Now we have a truly apocalyptic cult in the form of ISIS while Russia descends into its own version of Joachimite fantasy based on Russia’s “historical mission” while truth itself disappears in a postmodern hall of mirrors. Thus it is that Joachim’s ideas regarding the future remain potent. And the characters attracted to his idea of history are, of course, not all bad. I’d include among this benign group both singularitarians and the new neo-liberal optimists. The first because they see human history moving towards an inevitable conclusion and believe that their is an elite that should guide us into paradise – the technologists. Neo-liberal optimists may not be so starry eyed but they do see history as the gradual unfolding of progress and seem doubtful that this trend might reverse.
The problem I have with the singularitarians is their blindness to the sigmoid curve – the graveyard where all exponentials go to die. There is a sort of “evolutionary” determinism to singularitarianism that seems to think not only that there is only one destination to history, but that we already largely know what that destination is. For Joachim such determinism makes sense, his world having been set up and run by an omnipotent God, for what I assume to be mostly secular singularitarians such determinism does not make sense and we are faced with the contingencies of evolution and history.

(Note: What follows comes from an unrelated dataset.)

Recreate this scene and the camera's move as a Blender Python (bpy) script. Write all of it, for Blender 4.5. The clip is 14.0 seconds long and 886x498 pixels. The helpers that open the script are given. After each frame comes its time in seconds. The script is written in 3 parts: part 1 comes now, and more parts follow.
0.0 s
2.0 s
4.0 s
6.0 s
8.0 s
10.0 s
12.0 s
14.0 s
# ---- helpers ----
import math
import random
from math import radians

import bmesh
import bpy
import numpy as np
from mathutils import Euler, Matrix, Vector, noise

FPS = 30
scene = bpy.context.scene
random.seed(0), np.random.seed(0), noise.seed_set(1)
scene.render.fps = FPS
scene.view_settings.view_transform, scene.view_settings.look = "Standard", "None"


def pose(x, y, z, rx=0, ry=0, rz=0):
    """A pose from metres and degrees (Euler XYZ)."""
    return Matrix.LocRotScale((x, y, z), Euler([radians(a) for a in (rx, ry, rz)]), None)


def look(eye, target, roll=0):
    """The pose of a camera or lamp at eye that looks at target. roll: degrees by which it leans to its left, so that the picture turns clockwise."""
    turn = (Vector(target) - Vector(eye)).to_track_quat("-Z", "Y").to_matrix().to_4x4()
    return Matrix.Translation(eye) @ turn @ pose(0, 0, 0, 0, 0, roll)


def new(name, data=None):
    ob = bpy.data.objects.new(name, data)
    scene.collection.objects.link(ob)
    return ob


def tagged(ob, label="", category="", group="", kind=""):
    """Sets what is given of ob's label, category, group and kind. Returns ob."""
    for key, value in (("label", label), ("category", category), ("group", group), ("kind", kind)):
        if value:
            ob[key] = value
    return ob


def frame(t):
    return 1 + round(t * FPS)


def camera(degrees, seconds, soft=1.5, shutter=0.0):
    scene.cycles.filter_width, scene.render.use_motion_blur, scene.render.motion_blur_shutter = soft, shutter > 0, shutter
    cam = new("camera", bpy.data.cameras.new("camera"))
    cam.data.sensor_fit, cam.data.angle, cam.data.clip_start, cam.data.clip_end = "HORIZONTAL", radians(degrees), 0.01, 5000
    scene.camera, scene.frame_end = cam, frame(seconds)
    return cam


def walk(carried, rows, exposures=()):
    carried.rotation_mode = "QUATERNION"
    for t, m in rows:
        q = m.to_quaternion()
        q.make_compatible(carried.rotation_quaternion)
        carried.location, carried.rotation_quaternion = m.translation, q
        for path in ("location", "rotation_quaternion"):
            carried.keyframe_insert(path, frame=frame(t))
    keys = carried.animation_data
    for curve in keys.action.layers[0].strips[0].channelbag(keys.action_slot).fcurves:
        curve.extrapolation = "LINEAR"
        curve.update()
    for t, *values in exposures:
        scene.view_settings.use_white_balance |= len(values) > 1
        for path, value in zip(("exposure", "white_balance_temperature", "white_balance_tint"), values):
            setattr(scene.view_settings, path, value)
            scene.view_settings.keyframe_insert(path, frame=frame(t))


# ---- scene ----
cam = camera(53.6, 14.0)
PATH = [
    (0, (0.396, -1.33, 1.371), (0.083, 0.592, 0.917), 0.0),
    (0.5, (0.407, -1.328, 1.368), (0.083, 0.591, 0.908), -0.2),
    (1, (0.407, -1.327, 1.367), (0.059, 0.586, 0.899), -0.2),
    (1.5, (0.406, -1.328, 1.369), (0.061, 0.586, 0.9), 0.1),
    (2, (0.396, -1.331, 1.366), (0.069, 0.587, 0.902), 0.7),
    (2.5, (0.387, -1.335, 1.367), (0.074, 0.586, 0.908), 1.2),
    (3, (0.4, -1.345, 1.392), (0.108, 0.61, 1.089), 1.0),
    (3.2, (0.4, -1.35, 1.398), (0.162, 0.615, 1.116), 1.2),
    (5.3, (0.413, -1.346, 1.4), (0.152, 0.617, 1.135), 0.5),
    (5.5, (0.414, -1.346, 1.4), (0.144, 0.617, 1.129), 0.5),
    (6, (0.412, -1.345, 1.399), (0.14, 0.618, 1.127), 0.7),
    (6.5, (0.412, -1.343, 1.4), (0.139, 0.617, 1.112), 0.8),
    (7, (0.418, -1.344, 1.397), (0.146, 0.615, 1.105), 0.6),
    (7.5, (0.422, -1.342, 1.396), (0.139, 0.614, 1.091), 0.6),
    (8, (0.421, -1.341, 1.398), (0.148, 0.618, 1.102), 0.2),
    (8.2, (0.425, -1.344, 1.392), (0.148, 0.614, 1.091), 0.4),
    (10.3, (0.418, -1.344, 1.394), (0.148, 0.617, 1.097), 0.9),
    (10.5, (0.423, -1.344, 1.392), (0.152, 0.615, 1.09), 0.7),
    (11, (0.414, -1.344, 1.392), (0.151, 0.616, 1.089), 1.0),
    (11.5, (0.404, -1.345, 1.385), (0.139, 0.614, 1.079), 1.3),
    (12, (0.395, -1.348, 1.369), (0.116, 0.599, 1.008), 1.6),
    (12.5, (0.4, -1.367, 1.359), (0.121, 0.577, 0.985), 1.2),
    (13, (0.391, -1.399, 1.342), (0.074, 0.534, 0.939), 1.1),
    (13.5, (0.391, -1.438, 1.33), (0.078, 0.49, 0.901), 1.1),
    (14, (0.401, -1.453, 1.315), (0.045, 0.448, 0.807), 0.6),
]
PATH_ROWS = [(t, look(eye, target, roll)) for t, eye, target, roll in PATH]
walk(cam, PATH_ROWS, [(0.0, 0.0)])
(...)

My beef with the neo-liberal optimists, in addition to the fact that they keep assaulting me with their “never been better” graphs is that I care less that human suffering has decreased than the reasons why, so that such a decrease can be continued or its lower levels preserved. I also care much more where the moral flaws of our society remain acute because only then will I know where to concentrate my political and ethical action. If the world today is indeed better than the world in the past (and it’s not a slam dunk argument even with the power point) let’s remember the struggles that were necessary to achieve that and continue to move ourselves towards Joachim’s paradise while being humble and wise enough to avoid mistaking ourselves with the forces of God or history, a mistake that has been at the root of so much suffering and evil.